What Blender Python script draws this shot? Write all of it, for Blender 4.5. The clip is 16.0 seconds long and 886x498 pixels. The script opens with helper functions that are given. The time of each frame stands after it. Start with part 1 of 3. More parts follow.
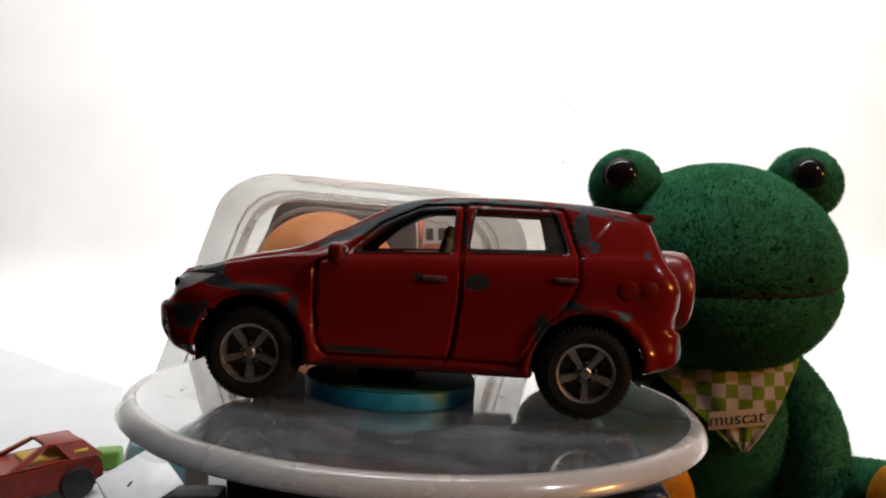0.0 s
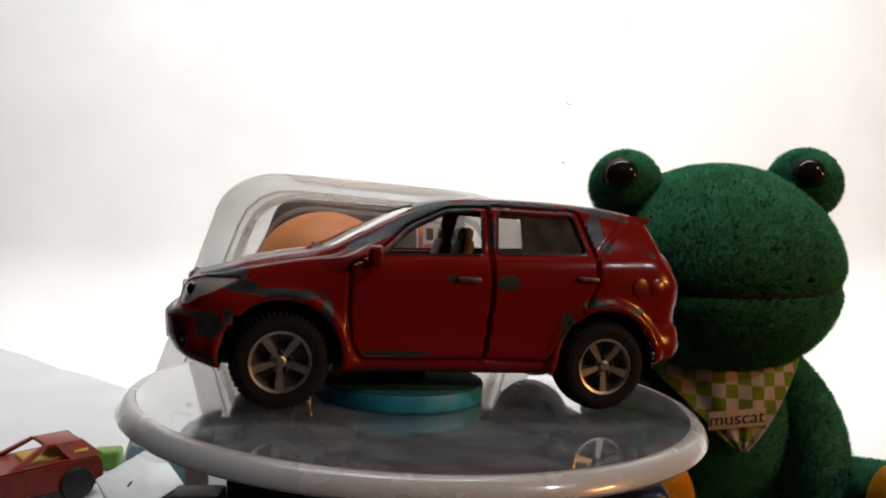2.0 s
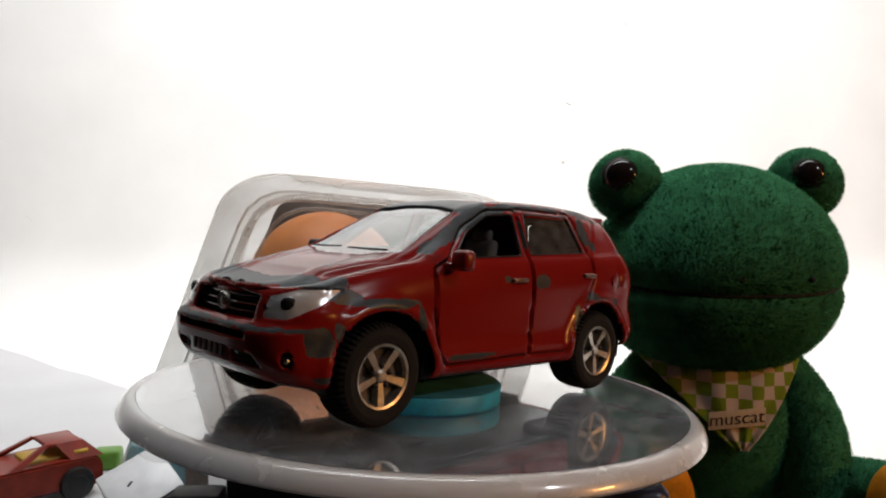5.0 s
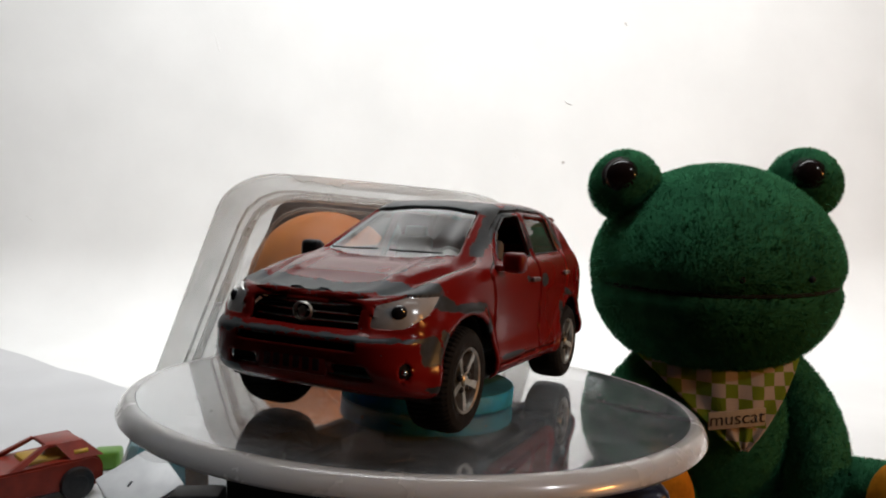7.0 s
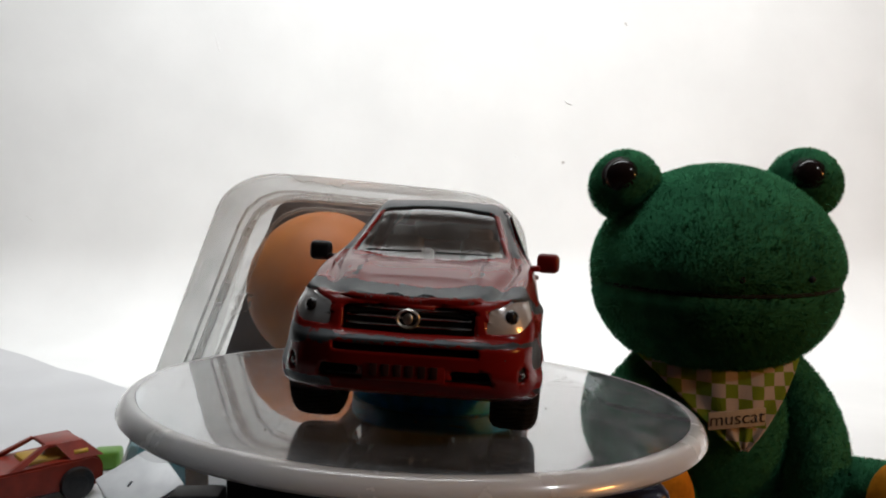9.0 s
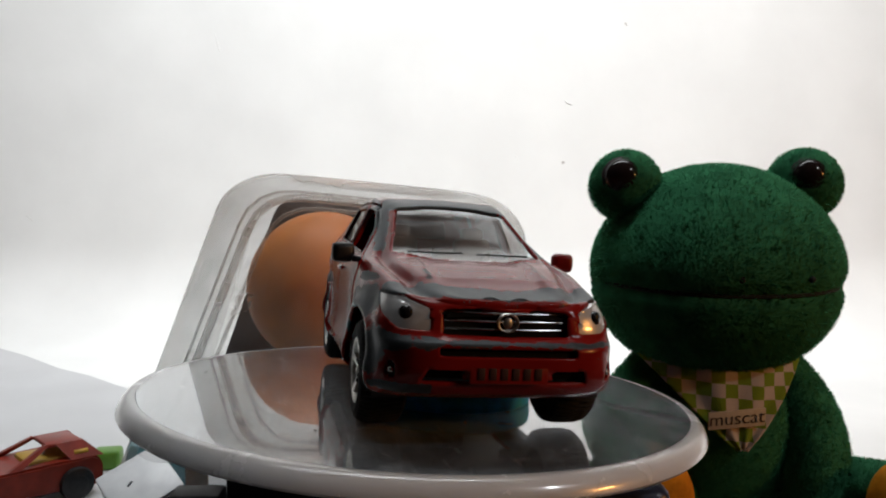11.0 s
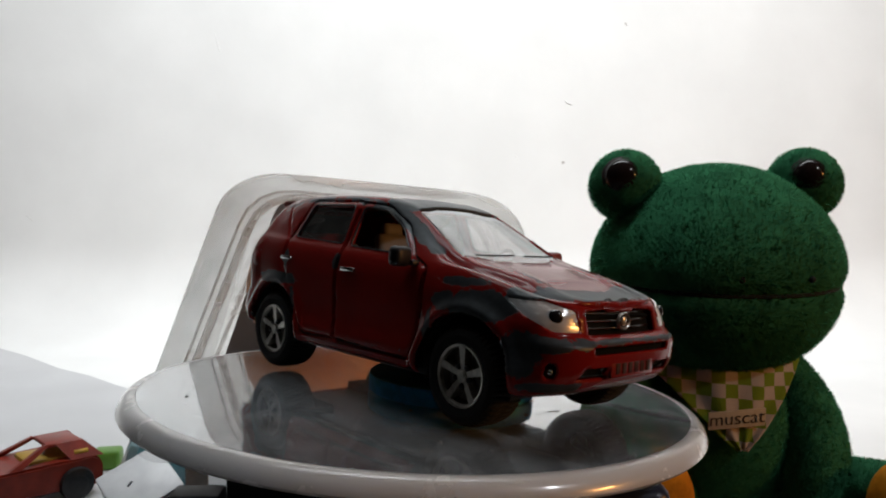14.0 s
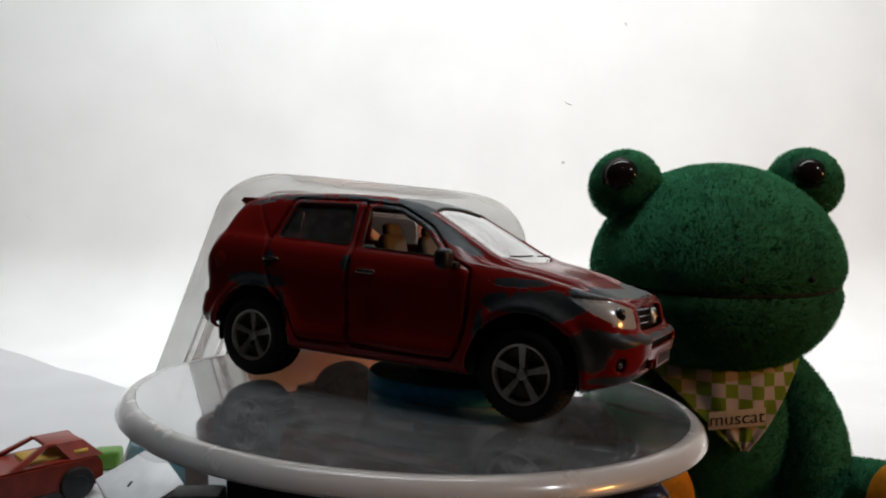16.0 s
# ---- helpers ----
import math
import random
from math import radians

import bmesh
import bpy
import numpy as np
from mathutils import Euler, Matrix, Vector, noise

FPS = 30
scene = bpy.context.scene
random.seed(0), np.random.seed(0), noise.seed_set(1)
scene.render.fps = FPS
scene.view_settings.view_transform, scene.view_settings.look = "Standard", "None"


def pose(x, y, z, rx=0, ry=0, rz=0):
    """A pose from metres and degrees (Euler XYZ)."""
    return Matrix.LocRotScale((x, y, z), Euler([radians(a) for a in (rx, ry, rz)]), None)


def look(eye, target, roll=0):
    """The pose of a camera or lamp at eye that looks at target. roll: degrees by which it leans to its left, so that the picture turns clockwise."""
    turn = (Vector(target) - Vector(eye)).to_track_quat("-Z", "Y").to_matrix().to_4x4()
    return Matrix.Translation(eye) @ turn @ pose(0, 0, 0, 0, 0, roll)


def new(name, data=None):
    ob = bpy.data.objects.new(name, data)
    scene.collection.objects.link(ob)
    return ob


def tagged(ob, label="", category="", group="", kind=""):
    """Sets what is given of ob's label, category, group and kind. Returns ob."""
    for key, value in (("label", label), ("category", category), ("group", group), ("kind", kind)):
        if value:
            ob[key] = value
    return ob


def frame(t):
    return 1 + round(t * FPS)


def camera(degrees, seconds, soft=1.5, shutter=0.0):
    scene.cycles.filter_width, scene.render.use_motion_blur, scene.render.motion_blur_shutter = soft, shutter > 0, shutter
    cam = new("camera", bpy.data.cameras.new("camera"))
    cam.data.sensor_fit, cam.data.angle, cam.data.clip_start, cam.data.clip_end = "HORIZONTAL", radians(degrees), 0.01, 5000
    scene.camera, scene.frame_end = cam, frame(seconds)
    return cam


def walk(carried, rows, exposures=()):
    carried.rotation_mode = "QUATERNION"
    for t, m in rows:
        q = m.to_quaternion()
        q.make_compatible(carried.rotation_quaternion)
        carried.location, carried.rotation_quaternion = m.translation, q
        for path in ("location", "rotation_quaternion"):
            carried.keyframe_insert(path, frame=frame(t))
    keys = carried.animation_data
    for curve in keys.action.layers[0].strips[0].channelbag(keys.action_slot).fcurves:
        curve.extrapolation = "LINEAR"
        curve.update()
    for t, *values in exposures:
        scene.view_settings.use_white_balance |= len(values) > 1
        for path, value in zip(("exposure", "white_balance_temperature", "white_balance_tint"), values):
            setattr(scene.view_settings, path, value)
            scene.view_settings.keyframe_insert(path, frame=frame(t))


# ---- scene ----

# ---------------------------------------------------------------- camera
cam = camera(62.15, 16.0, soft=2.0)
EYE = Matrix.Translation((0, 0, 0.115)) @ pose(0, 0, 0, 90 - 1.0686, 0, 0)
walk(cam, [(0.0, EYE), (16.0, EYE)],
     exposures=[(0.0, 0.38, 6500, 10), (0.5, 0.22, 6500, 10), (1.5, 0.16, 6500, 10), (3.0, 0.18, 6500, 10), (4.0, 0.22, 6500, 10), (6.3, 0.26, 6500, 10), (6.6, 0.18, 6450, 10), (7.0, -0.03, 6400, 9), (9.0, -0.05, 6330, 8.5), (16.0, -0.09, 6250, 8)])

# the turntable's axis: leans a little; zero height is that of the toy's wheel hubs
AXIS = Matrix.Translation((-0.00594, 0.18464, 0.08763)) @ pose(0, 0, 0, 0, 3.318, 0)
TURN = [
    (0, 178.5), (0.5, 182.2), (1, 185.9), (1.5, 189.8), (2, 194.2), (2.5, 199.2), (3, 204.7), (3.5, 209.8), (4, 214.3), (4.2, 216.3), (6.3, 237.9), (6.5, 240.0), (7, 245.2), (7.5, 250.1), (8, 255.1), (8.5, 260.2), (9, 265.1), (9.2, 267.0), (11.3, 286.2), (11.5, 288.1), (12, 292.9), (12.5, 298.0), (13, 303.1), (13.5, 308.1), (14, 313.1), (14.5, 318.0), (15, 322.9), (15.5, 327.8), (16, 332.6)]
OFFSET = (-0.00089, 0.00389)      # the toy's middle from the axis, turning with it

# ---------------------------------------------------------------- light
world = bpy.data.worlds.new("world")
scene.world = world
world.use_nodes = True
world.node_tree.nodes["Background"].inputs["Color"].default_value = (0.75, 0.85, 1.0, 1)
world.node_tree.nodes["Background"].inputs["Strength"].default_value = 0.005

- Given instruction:
Report how many lines in the listing above include the word "category". Give nothing but the number.

- Solved exercise:
3